Material:
------

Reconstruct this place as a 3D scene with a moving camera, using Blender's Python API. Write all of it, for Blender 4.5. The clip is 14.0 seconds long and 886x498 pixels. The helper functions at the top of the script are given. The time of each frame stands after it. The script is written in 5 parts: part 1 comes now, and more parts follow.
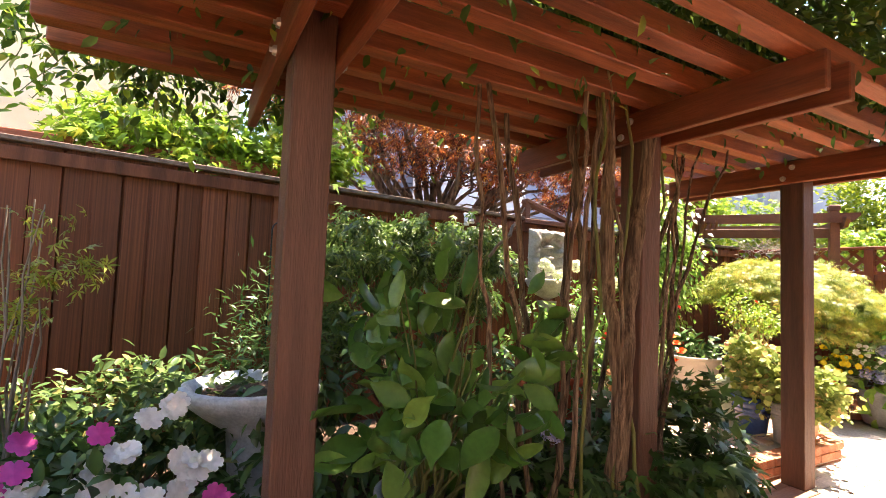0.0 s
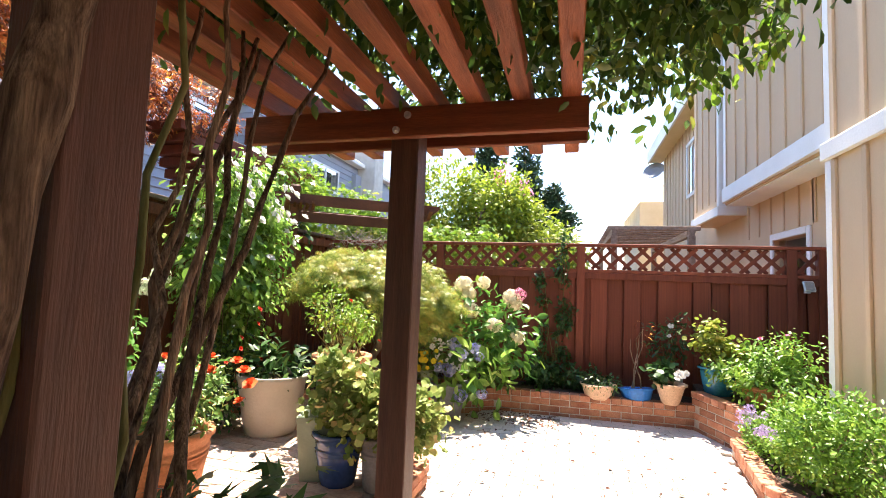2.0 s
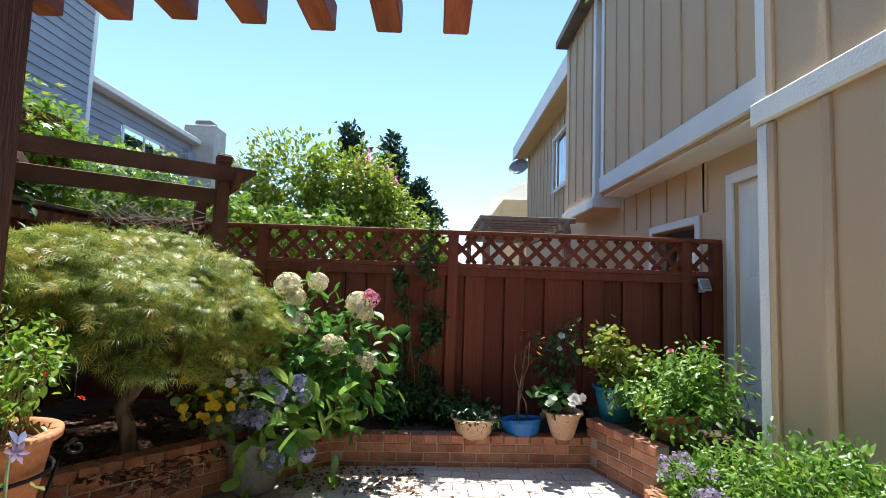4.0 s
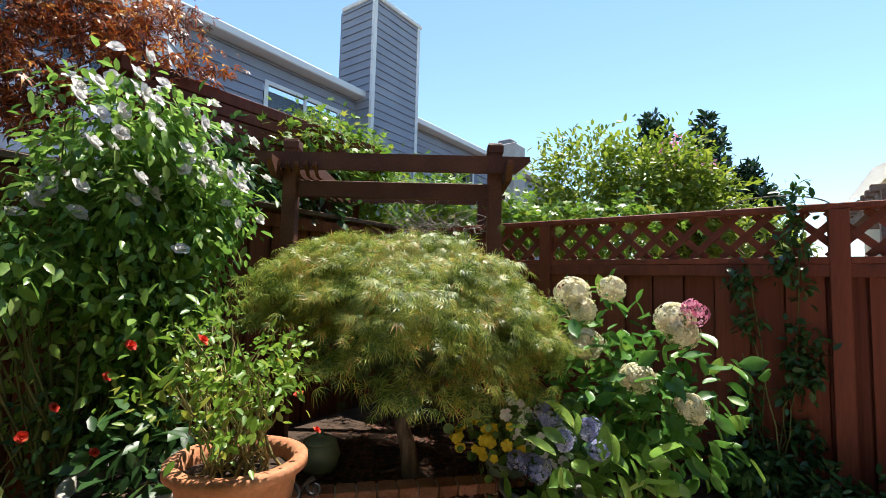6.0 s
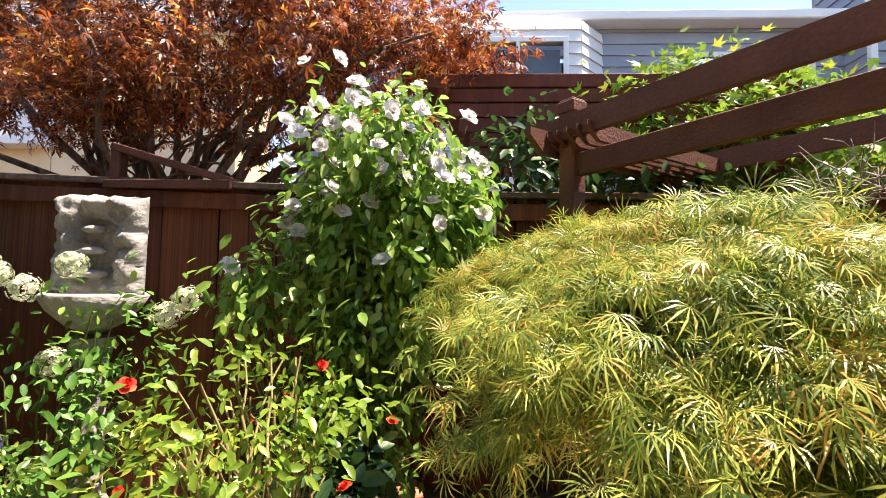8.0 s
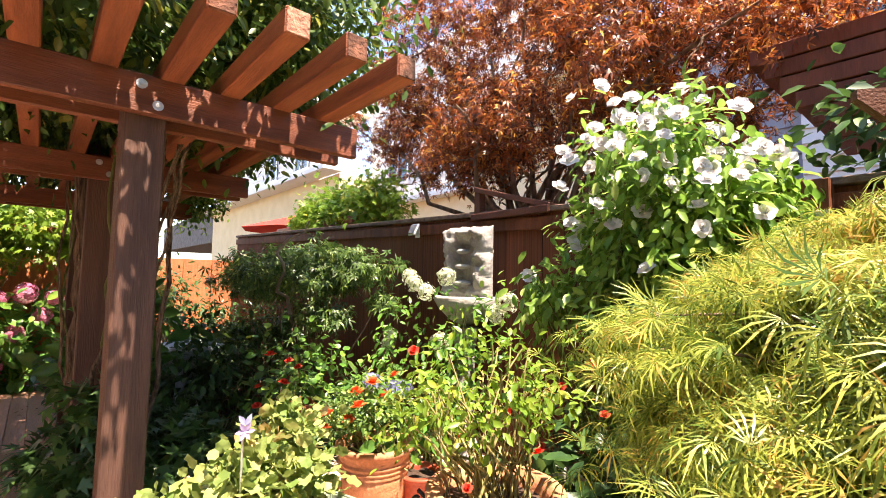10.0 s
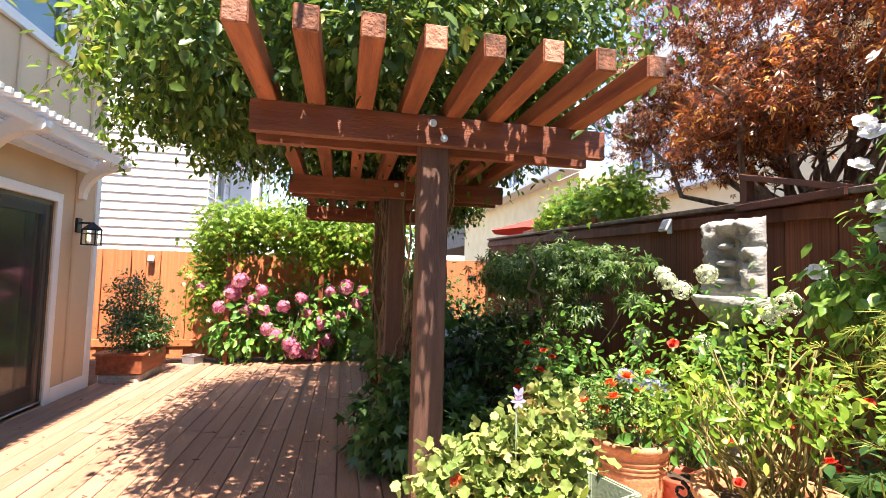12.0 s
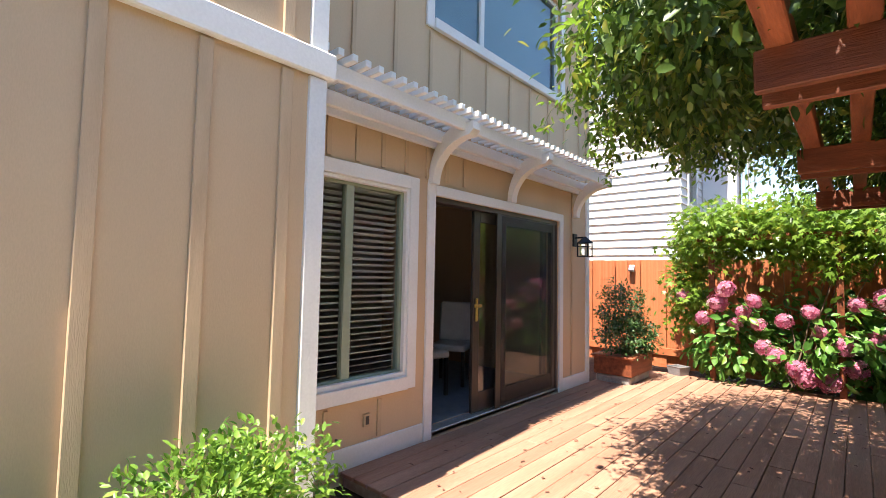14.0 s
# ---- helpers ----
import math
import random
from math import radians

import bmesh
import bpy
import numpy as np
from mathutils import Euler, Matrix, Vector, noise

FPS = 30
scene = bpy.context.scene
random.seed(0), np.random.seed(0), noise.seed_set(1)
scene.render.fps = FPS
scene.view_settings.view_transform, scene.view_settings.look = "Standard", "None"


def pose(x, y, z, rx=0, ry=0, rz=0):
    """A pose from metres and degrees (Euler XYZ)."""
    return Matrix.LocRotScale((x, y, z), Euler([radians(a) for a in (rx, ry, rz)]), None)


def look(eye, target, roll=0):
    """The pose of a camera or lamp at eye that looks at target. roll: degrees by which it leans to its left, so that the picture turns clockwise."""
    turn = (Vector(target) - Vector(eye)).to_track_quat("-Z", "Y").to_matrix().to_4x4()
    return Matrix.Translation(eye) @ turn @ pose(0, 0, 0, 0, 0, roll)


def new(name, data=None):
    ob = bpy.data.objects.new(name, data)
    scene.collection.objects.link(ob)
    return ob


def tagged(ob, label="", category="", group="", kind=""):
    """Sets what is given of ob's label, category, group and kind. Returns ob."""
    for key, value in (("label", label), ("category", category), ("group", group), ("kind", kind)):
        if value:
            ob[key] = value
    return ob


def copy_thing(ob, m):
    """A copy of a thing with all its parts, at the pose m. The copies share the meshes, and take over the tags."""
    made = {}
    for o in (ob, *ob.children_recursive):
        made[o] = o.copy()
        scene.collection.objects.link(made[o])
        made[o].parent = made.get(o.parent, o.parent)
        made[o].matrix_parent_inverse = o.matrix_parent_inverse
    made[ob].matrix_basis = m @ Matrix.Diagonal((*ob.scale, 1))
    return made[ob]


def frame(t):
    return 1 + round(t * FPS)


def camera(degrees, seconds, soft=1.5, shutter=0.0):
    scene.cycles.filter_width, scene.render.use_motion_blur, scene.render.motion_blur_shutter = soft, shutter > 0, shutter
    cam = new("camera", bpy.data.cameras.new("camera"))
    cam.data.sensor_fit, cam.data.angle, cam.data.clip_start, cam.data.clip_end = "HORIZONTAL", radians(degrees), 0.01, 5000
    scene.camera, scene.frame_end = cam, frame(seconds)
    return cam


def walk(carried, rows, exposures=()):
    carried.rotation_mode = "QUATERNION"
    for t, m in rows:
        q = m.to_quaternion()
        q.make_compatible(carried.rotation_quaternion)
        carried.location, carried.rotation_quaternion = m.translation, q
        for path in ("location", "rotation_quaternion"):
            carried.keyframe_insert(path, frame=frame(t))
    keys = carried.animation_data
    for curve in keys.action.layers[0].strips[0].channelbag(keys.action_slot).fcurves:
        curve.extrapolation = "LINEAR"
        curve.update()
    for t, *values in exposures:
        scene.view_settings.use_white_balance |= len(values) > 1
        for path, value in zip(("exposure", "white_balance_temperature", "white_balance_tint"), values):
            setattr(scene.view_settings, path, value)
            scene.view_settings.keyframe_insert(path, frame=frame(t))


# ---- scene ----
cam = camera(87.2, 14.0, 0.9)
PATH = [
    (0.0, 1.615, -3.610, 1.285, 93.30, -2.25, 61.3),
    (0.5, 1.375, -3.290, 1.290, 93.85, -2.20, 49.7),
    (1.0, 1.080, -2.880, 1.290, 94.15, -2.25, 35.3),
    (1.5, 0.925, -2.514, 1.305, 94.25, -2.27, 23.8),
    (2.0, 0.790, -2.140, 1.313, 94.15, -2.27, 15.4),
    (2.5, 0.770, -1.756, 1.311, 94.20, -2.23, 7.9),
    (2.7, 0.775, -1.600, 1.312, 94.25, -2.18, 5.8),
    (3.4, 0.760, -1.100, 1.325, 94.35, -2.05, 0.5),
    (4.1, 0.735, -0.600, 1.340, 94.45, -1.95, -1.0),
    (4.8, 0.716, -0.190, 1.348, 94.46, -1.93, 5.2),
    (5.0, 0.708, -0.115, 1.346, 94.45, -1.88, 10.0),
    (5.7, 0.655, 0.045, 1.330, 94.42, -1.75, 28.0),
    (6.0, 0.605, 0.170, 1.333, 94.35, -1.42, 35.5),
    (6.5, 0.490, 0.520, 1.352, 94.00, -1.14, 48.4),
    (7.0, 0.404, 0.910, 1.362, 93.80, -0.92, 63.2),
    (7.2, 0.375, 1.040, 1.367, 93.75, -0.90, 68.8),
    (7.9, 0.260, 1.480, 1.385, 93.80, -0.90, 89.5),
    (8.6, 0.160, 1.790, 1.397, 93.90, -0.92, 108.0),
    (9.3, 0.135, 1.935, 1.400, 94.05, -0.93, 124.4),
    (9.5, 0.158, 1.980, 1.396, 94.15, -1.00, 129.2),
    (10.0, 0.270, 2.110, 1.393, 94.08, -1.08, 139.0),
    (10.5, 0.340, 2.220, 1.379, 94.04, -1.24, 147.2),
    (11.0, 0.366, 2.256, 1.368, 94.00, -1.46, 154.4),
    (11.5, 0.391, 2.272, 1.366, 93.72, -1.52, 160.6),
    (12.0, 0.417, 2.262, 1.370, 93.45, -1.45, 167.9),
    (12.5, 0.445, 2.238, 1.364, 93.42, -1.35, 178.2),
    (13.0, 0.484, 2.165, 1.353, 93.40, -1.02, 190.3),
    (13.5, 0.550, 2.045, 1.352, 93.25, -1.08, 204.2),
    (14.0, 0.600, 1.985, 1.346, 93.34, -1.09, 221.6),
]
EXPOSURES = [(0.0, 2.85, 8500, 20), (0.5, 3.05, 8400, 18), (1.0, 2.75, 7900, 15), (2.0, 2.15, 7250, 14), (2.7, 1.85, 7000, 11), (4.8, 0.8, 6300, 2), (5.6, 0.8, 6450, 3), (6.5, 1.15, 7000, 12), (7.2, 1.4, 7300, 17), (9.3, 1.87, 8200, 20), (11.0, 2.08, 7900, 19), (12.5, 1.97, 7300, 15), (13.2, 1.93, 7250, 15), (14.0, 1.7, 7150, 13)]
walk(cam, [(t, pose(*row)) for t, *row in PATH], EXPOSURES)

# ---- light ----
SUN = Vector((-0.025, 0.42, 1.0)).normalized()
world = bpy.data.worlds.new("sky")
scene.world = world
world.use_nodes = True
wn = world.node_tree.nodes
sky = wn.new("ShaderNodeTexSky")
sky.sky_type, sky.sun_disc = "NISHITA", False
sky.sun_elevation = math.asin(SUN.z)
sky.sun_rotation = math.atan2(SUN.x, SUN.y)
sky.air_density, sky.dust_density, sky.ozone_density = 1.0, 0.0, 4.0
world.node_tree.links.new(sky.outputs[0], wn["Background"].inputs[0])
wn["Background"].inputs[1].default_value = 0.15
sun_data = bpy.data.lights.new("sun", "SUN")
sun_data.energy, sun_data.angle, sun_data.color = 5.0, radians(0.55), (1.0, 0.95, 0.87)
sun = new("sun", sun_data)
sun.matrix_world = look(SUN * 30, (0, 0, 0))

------

Your goal: Everything from the line with "carried.location, carried.rotation_quaternion = m.translation, q" through the line with "scene.view_settings.keyframe_insert(path, frame=frame(t))", both ends included, should be repeated exactly; nothing else should appear.

Complete answer:
        carried.location, carried.rotation_quaternion = m.translation, q
        for path in ("location", "rotation_quaternion"):
            carried.keyframe_insert(path, frame=frame(t))
    keys = carried.animation_data
    for curve in keys.action.layers[0].strips[0].channelbag(keys.action_slot).fcurves:
        curve.extrapolation = "LINEAR"
        curve.update()
    for t, *values in exposures:
        scene.view_settings.use_white_balance |= len(values) > 1
        for path, value in zip(("exposure", "white_balance_temperature", "white_balance_tint"), values):
            setattr(scene.view_settings, path, value)
            scene.view_settings.keyframe_insert(path, frame=frame(t))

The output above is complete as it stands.